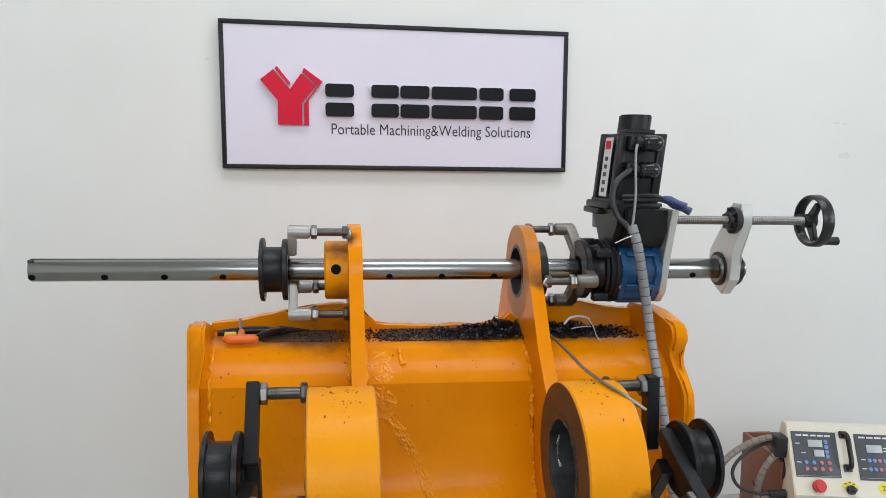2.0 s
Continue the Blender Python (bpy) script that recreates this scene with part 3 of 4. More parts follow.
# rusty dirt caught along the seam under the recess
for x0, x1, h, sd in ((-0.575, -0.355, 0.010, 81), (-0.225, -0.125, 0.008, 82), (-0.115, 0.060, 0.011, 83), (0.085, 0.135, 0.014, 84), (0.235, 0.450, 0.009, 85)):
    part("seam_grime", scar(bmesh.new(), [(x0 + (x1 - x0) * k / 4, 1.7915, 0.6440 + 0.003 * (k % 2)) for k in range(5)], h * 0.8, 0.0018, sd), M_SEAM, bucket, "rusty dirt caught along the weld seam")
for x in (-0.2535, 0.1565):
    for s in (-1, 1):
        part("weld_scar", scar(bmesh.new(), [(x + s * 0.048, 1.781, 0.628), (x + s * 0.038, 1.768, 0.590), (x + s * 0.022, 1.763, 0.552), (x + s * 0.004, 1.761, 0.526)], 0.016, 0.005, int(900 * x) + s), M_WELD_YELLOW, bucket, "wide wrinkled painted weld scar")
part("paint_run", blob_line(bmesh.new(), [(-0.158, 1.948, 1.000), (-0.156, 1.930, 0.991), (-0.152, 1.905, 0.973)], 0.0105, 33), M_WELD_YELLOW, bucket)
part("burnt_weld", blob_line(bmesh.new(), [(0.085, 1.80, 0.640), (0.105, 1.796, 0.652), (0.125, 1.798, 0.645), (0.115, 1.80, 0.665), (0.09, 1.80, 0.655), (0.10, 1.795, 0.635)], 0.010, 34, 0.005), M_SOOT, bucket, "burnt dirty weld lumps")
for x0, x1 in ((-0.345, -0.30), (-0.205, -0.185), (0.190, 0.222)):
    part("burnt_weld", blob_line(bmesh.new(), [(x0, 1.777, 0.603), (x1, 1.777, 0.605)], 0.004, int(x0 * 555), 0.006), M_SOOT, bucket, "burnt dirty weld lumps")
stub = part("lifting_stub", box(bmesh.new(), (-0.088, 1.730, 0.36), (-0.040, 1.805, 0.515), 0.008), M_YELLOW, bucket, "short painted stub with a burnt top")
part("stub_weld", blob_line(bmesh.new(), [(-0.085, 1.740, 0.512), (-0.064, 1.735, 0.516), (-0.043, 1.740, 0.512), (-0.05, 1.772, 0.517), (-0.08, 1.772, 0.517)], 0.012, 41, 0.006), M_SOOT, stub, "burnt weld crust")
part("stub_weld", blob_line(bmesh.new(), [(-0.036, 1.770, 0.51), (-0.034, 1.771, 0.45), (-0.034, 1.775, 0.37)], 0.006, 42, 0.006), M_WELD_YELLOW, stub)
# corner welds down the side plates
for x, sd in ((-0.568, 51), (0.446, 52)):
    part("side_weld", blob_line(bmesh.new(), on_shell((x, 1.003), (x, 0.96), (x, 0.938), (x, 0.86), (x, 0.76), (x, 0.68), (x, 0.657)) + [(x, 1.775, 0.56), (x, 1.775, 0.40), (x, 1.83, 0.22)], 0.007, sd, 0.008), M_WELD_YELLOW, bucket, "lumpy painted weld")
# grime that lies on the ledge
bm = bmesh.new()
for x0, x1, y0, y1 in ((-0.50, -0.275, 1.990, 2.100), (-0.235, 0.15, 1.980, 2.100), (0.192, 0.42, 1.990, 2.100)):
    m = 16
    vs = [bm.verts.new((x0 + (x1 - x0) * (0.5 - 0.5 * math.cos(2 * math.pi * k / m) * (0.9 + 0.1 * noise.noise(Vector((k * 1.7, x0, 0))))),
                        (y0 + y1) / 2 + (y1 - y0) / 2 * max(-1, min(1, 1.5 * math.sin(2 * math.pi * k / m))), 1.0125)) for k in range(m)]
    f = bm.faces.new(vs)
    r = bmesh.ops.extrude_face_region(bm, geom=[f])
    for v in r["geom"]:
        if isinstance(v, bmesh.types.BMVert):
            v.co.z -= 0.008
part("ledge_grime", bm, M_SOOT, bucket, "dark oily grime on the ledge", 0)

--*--

→ **GIVEN EXERCISE**
Repeat the data exactly, dropping every picture it holds.

→ **EXERCISE RESPONSE**
2.0 s
Continue the Blender Python (bpy) script that recreates this scene with part 3 of 4. More parts follow.
# rusty dirt caught along the seam under the recess
for x0, x1, h, sd in ((-0.575, -0.355, 0.010, 81), (-0.225, -0.125, 0.008, 82), (-0.115, 0.060, 0.011, 83), (0.085, 0.135, 0.014, 84), (0.235, 0.450, 0.009, 85)):
    part("seam_grime", scar(bmesh.new(), [(x0 + (x1 - x0) * k / 4, 1.7915, 0.6440 + 0.003 * (k % 2)) for k in range(5)], h * 0.8, 0.0018, sd), M_SEAM, bucket, "rusty dirt caught along the weld seam")
for x in (-0.2535, 0.1565):
    for s in (-1, 1):
        part("weld_scar", scar(bmesh.new(), [(x + s * 0.048, 1.781, 0.628), (x + s * 0.038, 1.768, 0.590), (x + s * 0.022, 1.763, 0.552), (x + s * 0.004, 1.761, 0.526)], 0.016, 0.005, int(900 * x) + s), M_WELD_YELLOW, bucket, "wide wrinkled painted weld scar")
part("paint_run", blob_line(bmesh.new(), [(-0.158, 1.948, 1.000), (-0.156, 1.930, 0.991), (-0.152, 1.905, 0.973)], 0.0105, 33), M_WELD_YELLOW, bucket)
part("burnt_weld", blob_line(bmesh.new(), [(0.085, 1.80, 0.640), (0.105, 1.796, 0.652), (0.125, 1.798, 0.645), (0.115, 1.80, 0.665), (0.09, 1.80, 0.655), (0.10, 1.795, 0.635)], 0.010, 34, 0.005), M_SOOT, bucket, "burnt dirty weld lumps")
for x0, x1 in ((-0.345, -0.30), (-0.205, -0.185), (0.190, 0.222)):
    part("burnt_weld", blob_line(bmesh.new(), [(x0, 1.777, 0.603), (x1, 1.777, 0.605)], 0.004, int(x0 * 555), 0.006), M_SOOT, bucket, "burnt dirty weld lumps")
stub = part("lifting_stub", box(bmesh.new(), (-0.088, 1.730, 0.36), (-0.040, 1.805, 0.515), 0.008), M_YELLOW, bucket, "short painted stub with a burnt top")
part("stub_weld", blob_line(bmesh.new(), [(-0.085, 1.740, 0.512), (-0.064, 1.735, 0.516), (-0.043, 1.740, 0.512), (-0.05, 1.772, 0.517), (-0.08, 1.772, 0.517)], 0.012, 41, 0.006), M_SOOT, stub, "burnt weld crust")
part("stub_weld", blob_line(bmesh.new(), [(-0.036, 1.770, 0.51), (-0.034, 1.771, 0.45), (-0.034, 1.775, 0.37)], 0.006, 42, 0.006), M_WELD_YELLOW, stub)
# corner welds down the side plates
for x, sd in ((-0.568, 51), (0.446, 52)):
    part("side_weld", blob_line(bmesh.new(), on_shell((x, 1.003), (x, 0.96), (x, 0.938), (x, 0.86), (x, 0.76), (x, 0.68), (x, 0.657)) + [(x, 1.775, 0.56), (x, 1.775, 0.40), (x, 1.83, 0.22)], 0.007, sd, 0.008), M_WELD_YELLOW, bucket, "lumpy painted weld")
# grime that lies on the ledge
bm = bmesh.new()
for x0, x1, y0, y1 in ((-0.50, -0.275, 1.990, 2.100), (-0.235, 0.15, 1.980, 2.100), (0.192, 0.42, 1.990, 2.100)):
    m = 16
    vs = [bm.verts.new((x0 + (x1 - x0) * (0.5 - 0.5 * math.cos(2 * math.pi * k / m) * (0.9 + 0.1 * noise.noise(Vector((k * 1.7, x0, 0))))),
                        (y0 + y1) / 2 + (y1 - y0) / 2 * max(-1, min(1, 1.5 * math.sin(2 * math.pi * k / m))), 1.0125)) for k in range(m)]
    f = bm.faces.new(vs)
    r = bmesh.ops.extrude_face_region(bm, geom=[f])
    for v in r["geom"]:
        if isinstance(v, bmesh.types.BMVert):
            v.co.z -= 0.008
part("ledge_grime", bm, M_SOOT, bucket, "dark oily grime on the ledge", 0)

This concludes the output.